Computer Associates International, once satisfied with going it alone or buying its way into hot new markets, this year plans to lean on powerful partners to launch a slew of ambitious security, storage, management and other efforts.
Fresh off a year full of lawsuits and customer satisfaction issues, the company is trying to clean up its act. It started down that road last year by reorganising its 1,200 products into six brands. CA even unbundled its Unicenter management framework, offering customers more point products to address concerns about interoperability and the high cost of management software.
The next step for CA is to prove itself a capable partner, both for its own good and the benefit of customers who need their CA software to work with products from many other vendors. CA, which pulls in roughly US$5 billion in revenue annually, this year plans to team with the likes of AOL Time Warner, Microsoft, RSA Security and EMC to expand its technology offerings and its reach, according to CA executives during a series of recent briefings with Network World editors.
"Partnerships don't necessarily replace acquisitions, but in order to accelerate our growth, we're concentrating strongly on partnerships," says Russell Artzt, who co-founded CA in 1976 and is now overseeing the company's partnering efforts. "CA products are already in 95 per cent of the Fortune 500 companies, and these partnerships will open up new sales opportunities across all the brands."
To date, 95 partners have joined the CA Smart certification program, which the company initiated last July to ensure that other vendors' software and services work with CA's. Artzt hopes to triple the number of partners in the next few months.
Initially, CA was focusing on getting partners' products to work with its e-business wares, but the September 11 attacks has shifted the company's focus to security and other infrastructure technologies, such as storage, says Tarkan Maner, a CA marketing executive. While IT spending has dried up in many areas, companies at least appear to be spending on security technologies, he says.
In February, CA plans to use RSA Security's annual conference to announce an initiative, code-named CA Genesis, which will exploit four resource centers scattered around the globe, and partnerships with government and academic agencies to detect viruses before they strike customers' networks. The resource centers will research potential virus threats and possibly provide automated virus updates as a paid service. The company declined to be more specific.
CA is already among the top sellers of security products and leads in categories such as authentication, authorisation and administration, where it owns 15.5 per cent of the market, IDC says. But the company, which is especially strong in the mainframe security market, will try to extend its expertise across other platforms and try to boost its name recognition in security beyond what it's already doing, such as running eTrust TV ads.

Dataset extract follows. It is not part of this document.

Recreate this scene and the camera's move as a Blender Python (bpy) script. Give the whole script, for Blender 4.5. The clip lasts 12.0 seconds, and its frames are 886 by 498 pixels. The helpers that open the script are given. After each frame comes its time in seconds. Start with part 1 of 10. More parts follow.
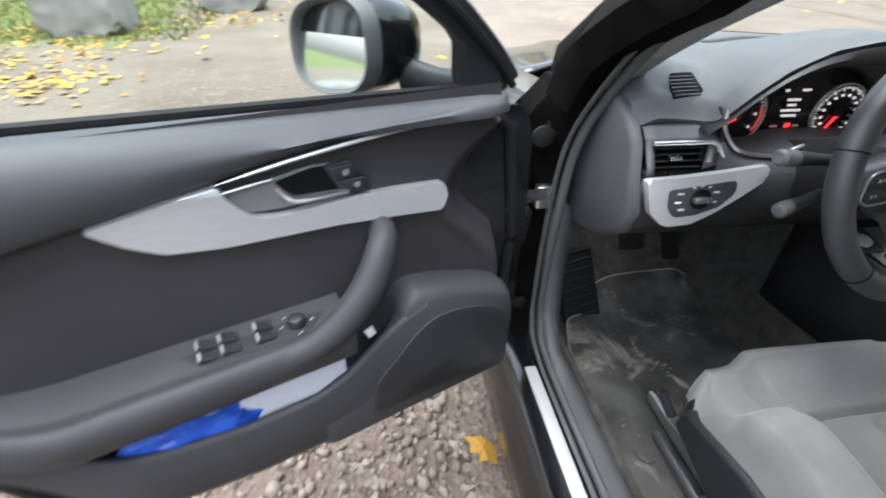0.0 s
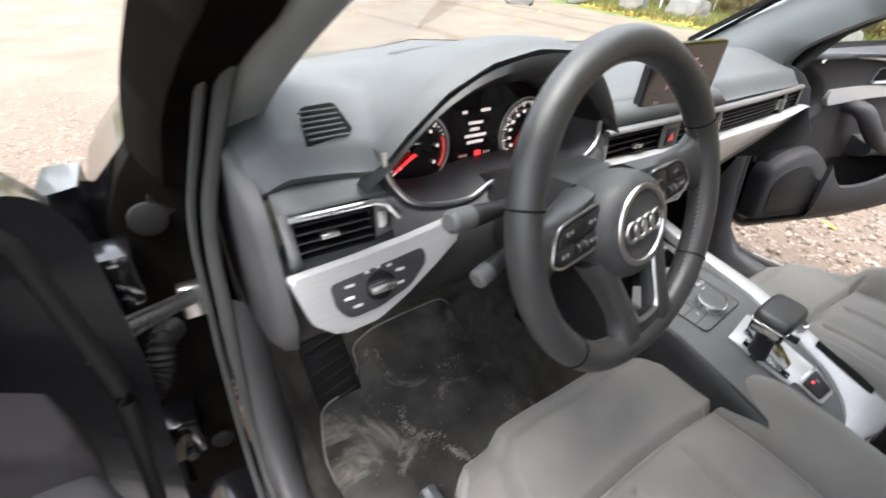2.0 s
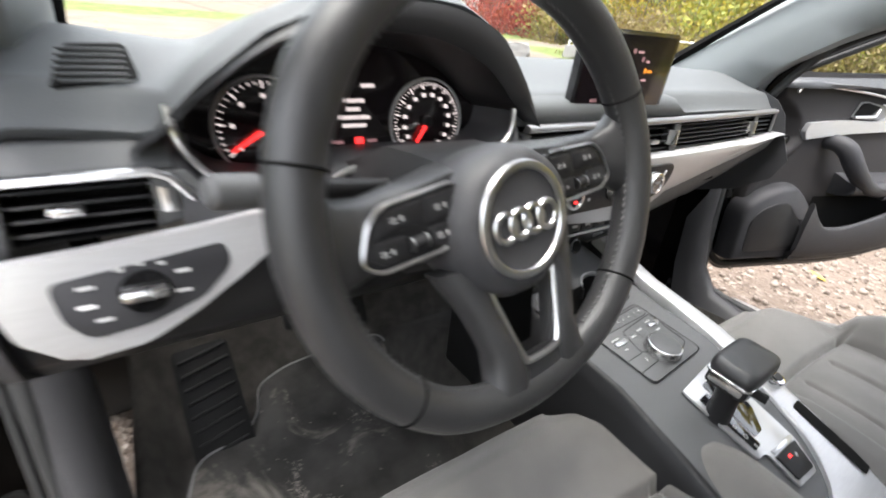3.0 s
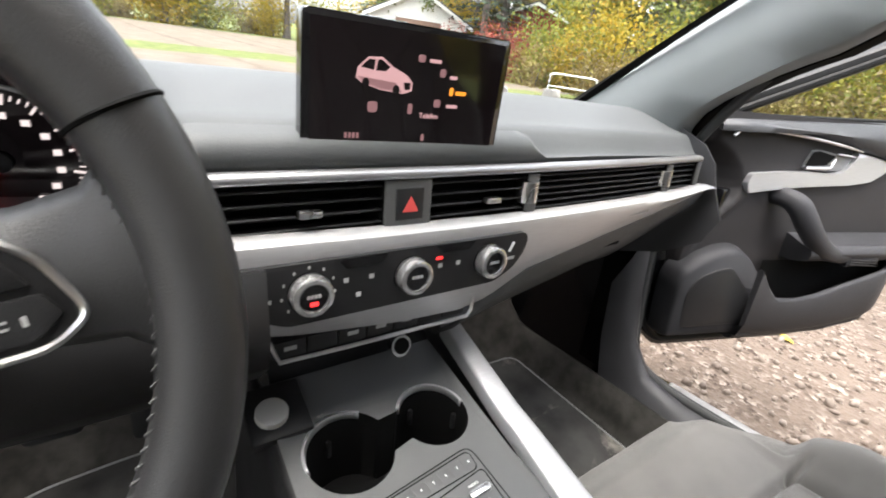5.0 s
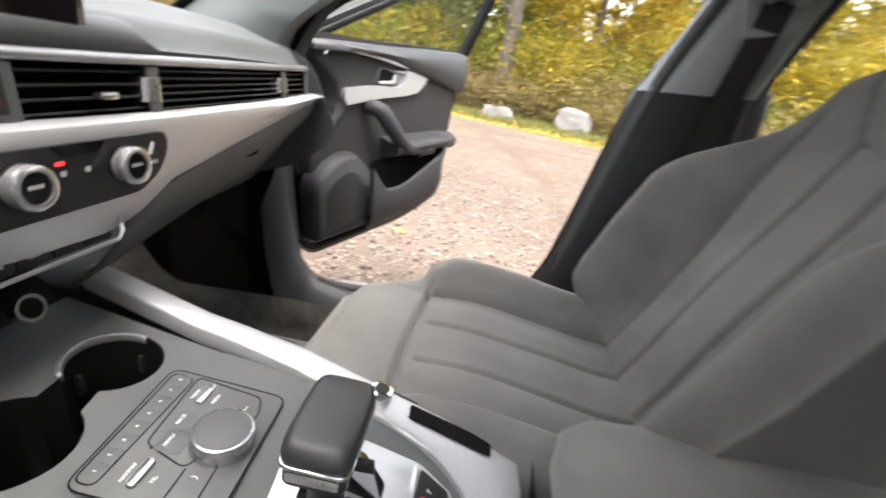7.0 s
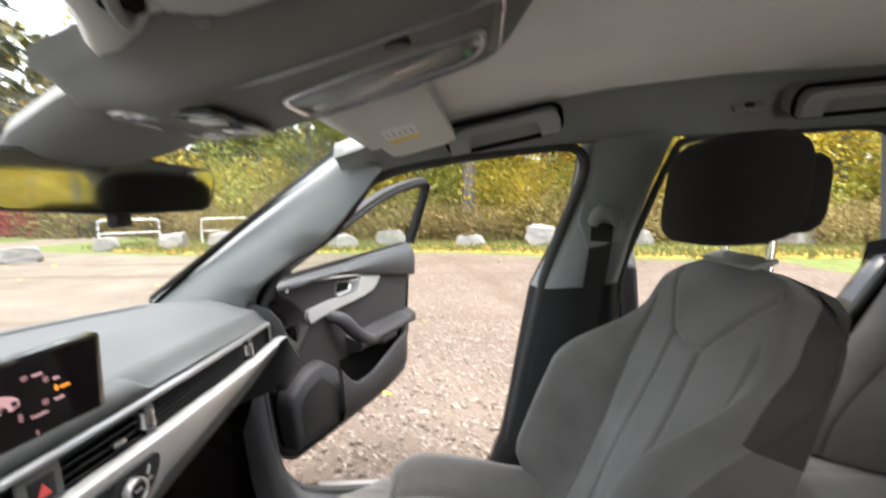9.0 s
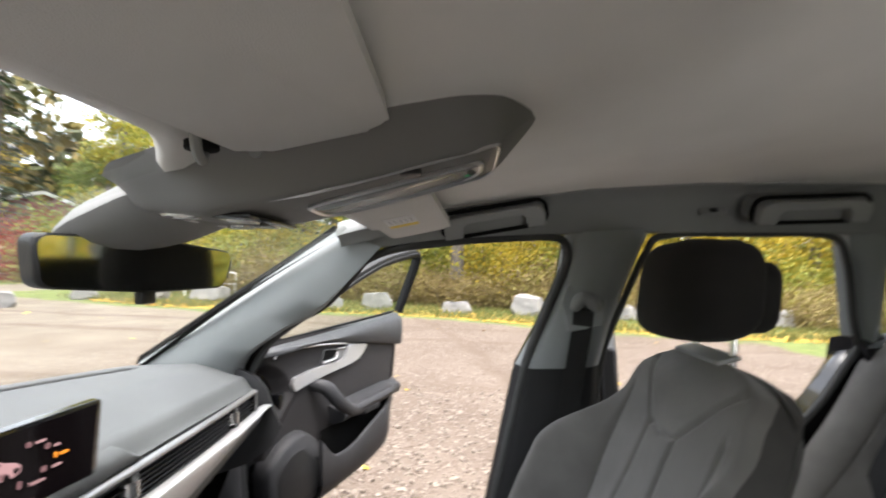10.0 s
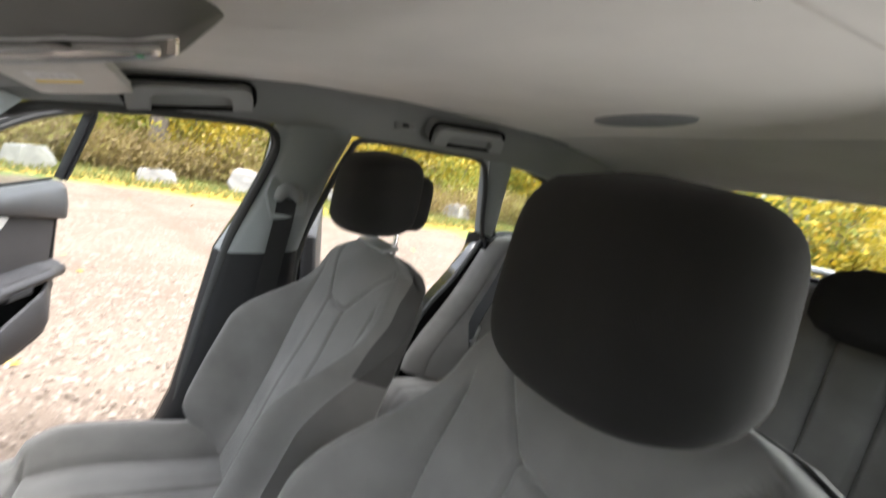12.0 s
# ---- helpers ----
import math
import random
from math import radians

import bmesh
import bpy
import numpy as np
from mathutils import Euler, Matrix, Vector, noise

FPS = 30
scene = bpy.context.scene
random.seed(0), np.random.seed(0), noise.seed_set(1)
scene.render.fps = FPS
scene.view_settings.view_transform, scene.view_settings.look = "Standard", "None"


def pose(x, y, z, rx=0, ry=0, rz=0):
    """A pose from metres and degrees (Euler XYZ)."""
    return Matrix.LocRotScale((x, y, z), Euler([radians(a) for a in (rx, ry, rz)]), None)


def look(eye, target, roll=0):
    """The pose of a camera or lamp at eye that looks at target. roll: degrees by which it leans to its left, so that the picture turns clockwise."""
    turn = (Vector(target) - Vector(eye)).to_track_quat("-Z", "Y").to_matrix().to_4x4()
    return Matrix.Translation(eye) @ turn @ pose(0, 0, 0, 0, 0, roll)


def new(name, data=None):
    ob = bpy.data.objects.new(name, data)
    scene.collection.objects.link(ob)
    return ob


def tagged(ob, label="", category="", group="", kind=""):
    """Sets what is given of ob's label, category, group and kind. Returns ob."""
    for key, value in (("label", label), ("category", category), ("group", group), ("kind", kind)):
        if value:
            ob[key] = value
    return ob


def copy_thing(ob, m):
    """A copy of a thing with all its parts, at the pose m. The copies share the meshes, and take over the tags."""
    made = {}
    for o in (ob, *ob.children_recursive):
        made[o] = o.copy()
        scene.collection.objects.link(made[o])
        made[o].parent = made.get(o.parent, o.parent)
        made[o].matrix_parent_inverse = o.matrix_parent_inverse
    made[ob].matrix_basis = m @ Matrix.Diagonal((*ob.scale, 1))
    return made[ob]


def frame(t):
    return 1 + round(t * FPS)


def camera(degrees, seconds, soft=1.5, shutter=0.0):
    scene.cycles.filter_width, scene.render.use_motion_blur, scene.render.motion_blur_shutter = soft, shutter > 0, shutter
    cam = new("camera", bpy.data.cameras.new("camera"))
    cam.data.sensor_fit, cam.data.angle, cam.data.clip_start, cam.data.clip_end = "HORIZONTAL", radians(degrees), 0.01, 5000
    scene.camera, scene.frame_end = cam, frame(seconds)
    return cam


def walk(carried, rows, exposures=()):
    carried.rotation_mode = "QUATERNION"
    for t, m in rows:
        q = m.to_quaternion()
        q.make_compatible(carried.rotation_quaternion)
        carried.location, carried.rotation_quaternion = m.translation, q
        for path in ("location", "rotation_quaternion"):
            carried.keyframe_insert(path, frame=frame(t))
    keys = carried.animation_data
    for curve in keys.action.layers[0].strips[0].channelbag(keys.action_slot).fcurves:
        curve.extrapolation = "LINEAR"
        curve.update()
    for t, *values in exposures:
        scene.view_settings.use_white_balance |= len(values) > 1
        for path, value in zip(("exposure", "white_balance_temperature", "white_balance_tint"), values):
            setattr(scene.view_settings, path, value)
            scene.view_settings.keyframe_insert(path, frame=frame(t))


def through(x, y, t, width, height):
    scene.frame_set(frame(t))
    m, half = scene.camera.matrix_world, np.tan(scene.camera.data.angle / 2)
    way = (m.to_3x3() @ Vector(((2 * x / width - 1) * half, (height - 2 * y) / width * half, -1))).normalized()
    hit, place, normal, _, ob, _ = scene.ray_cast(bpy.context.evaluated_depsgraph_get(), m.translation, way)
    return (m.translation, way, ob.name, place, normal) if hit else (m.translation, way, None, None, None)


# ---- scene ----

CA currently partners with RSA on eTrust Single Sign-On software and plans to broaden its relationship with RSA in coming months. CA also has plans to work with more companies on security management.
"It's not like we're missing one big piece, so we're focused more on partnerships than acquisitions here," says Simon Perry, a CA security executive. "We're at an evolutionary, not revolutionary, stage in this market."
CA will also look to expand its management products for backup and storage.
"Storage needs are growing 75 per cent a year, so companies just can't throw people at the problem. They need better management tools," says Philip Treide, a CA vice president who focuses on storage.
The company had a little more than one-third of the market as recently as 1997, but Gartner says CA has since fallen behind EMC, which controls 25 per cent of the market vs. CA's 12 per cent.
While CA works with EMC on some fronts, CA next month plans to release its first stand-alone storage-area network management software product that will compete with EMC offerings. CA is expected to work further with others, such as Brocade, to make sure CA's storage management software is effective in multivendor environments.
Other big names CA may ink deals with include AOL Time Warner and Microsoft.
A potential deal between CA and AOL Time Warner would have the two providing personal security, content protection, and content distribution products and services in coming months. In March, CA may reveal partnerships with Microsoft and Sun to provide customers with Web services offerings via the companies' respective .Net and Java technologies. CA declined to provide further details on either effort.
CA's potential partnerships will suit many CA customers well, particularly those whose heavy investments in CA mainframe and other products essentially make them "prisoners in the CA world," says Jean-Pierre Garbani, an analyst with Giga Information Group. "They want to be considered an IT department store, but it takes a long time to change an image," he says, referring to the company's bullying past.
Still, he says efforts by CA to change the way it does business are encouraging. He points to the company's creation of its Customer Relationship Organization, which assigns service - not sales - representatives to manage relations with customers.
According to CA's Artzt, the goal is for the company to be "the one vendor face to customers." And to be a friendly face at that.